(Clips as scene scripts)
>>>>>

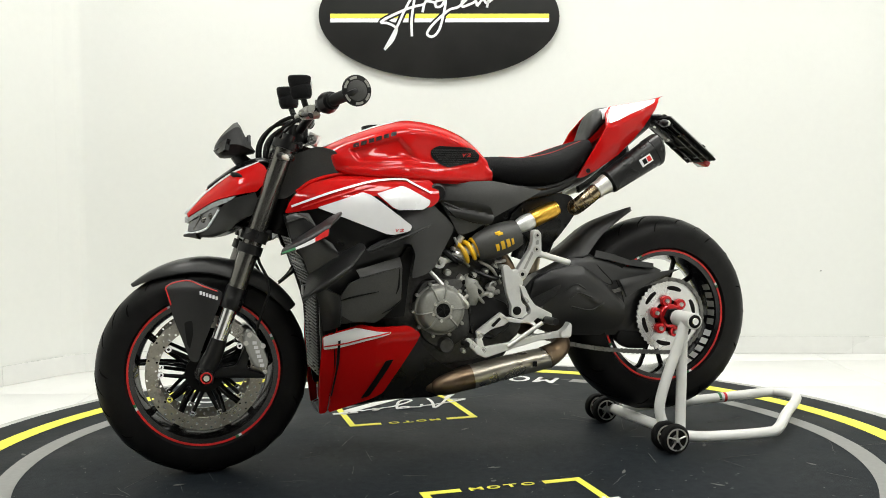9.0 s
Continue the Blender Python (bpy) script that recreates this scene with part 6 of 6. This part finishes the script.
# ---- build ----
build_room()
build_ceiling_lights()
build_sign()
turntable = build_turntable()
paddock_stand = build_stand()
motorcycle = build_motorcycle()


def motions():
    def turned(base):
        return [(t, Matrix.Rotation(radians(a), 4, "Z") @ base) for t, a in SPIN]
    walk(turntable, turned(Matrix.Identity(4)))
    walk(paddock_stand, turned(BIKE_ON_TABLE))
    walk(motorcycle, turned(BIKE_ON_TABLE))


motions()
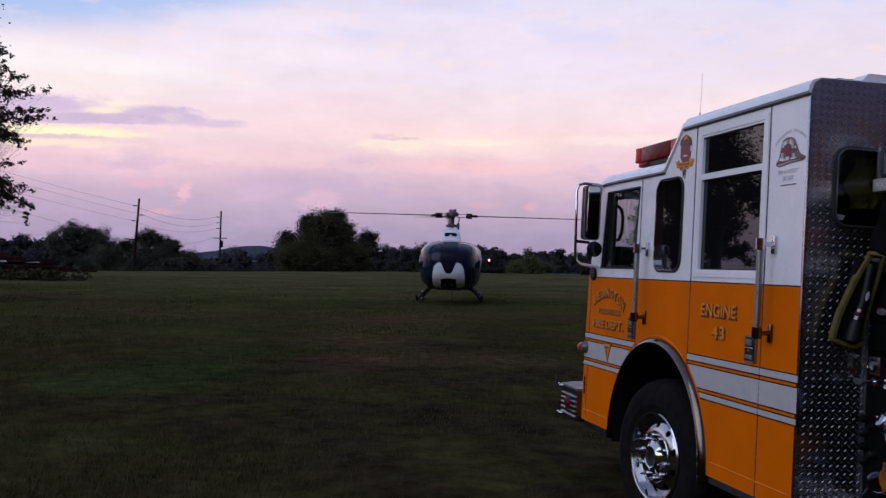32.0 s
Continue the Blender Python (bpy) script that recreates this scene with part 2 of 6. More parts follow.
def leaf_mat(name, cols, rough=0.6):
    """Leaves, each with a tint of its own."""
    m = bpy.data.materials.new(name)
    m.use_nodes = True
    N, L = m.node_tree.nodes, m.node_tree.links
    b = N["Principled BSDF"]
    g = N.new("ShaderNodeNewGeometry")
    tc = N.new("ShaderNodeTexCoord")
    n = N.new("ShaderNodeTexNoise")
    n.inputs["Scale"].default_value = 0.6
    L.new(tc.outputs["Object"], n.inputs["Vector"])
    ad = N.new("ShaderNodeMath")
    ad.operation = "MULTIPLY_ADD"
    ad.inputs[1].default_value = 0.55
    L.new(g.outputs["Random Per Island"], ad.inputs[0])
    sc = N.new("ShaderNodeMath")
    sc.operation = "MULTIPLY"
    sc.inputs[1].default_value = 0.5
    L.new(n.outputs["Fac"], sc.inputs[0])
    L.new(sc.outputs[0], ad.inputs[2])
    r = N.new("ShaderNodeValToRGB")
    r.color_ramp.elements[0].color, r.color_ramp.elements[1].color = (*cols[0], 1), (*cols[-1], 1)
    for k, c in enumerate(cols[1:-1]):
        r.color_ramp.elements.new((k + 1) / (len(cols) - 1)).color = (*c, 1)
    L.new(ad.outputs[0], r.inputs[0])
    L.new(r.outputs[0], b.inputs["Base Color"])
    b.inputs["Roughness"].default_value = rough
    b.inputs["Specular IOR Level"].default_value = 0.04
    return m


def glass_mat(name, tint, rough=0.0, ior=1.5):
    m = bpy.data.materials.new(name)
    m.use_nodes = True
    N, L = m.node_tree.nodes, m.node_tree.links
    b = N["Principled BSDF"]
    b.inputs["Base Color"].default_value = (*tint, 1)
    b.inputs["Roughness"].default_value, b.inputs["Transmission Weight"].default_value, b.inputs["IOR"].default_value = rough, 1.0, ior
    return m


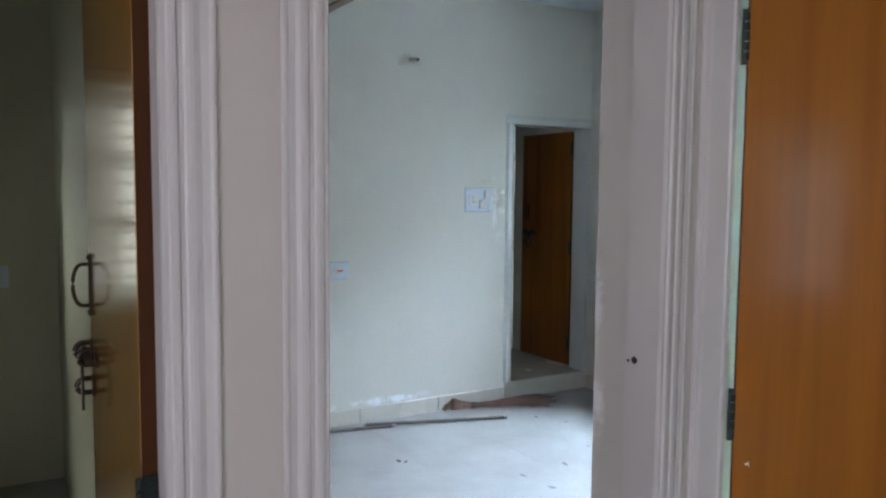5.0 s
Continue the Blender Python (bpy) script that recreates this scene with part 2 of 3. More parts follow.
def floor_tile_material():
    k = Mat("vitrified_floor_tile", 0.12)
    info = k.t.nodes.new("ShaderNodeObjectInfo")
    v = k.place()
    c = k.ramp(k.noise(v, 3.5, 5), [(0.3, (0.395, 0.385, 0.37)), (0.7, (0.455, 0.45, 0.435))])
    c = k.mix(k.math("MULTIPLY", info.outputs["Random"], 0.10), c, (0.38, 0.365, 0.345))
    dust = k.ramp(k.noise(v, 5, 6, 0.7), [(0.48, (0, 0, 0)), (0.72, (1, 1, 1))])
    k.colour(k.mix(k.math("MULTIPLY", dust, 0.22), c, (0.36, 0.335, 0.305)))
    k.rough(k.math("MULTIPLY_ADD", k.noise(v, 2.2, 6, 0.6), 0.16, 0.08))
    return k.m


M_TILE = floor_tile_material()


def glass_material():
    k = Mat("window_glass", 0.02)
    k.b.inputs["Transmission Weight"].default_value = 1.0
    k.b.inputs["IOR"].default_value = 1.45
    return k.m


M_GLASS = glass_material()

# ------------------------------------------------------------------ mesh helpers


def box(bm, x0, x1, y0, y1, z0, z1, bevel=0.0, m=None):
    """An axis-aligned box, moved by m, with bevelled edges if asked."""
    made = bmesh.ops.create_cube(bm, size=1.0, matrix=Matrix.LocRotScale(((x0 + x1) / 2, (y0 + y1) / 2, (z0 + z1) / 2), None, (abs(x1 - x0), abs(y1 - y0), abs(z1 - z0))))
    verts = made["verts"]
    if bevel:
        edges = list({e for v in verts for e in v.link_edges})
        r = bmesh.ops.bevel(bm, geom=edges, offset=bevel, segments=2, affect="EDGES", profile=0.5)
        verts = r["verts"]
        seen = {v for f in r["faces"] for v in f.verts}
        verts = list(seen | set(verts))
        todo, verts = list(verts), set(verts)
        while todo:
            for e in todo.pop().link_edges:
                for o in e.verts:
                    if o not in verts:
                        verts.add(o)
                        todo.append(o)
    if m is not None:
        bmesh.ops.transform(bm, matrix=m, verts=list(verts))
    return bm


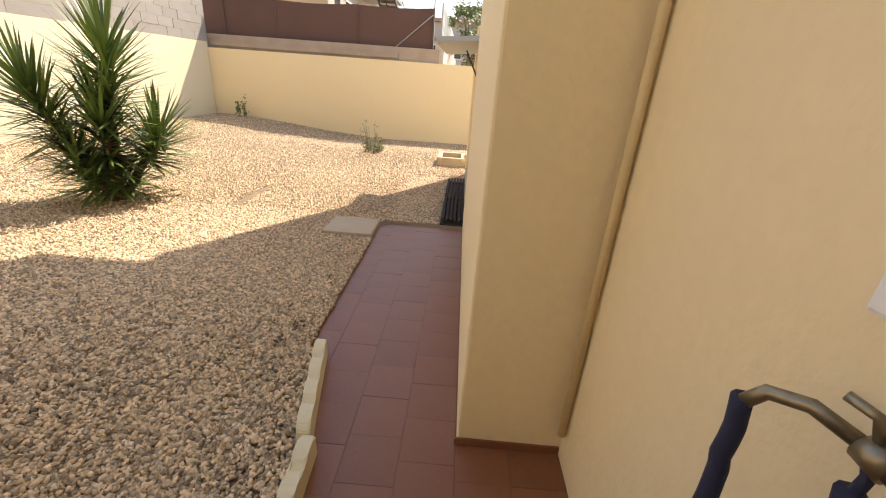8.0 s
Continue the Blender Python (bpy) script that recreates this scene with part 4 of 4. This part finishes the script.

<<<<<

WHAT YOU WILL DO: Write out exactly the opening lines of the data, stopping after the line that holds "motorcycle = build_motorcycle()". Exclude pictures.

ANSWER TO THE PROBLEM:
9.0 s
Continue the Blender Python (bpy) script that recreates this scene with part 6 of 6. This part finishes the script.
# ---- build ----
build_room()
build_ceiling_lights()
build_sign()
turntable = build_turntable()
paddock_stand = build_stand()
motorcycle = build_motorcycle()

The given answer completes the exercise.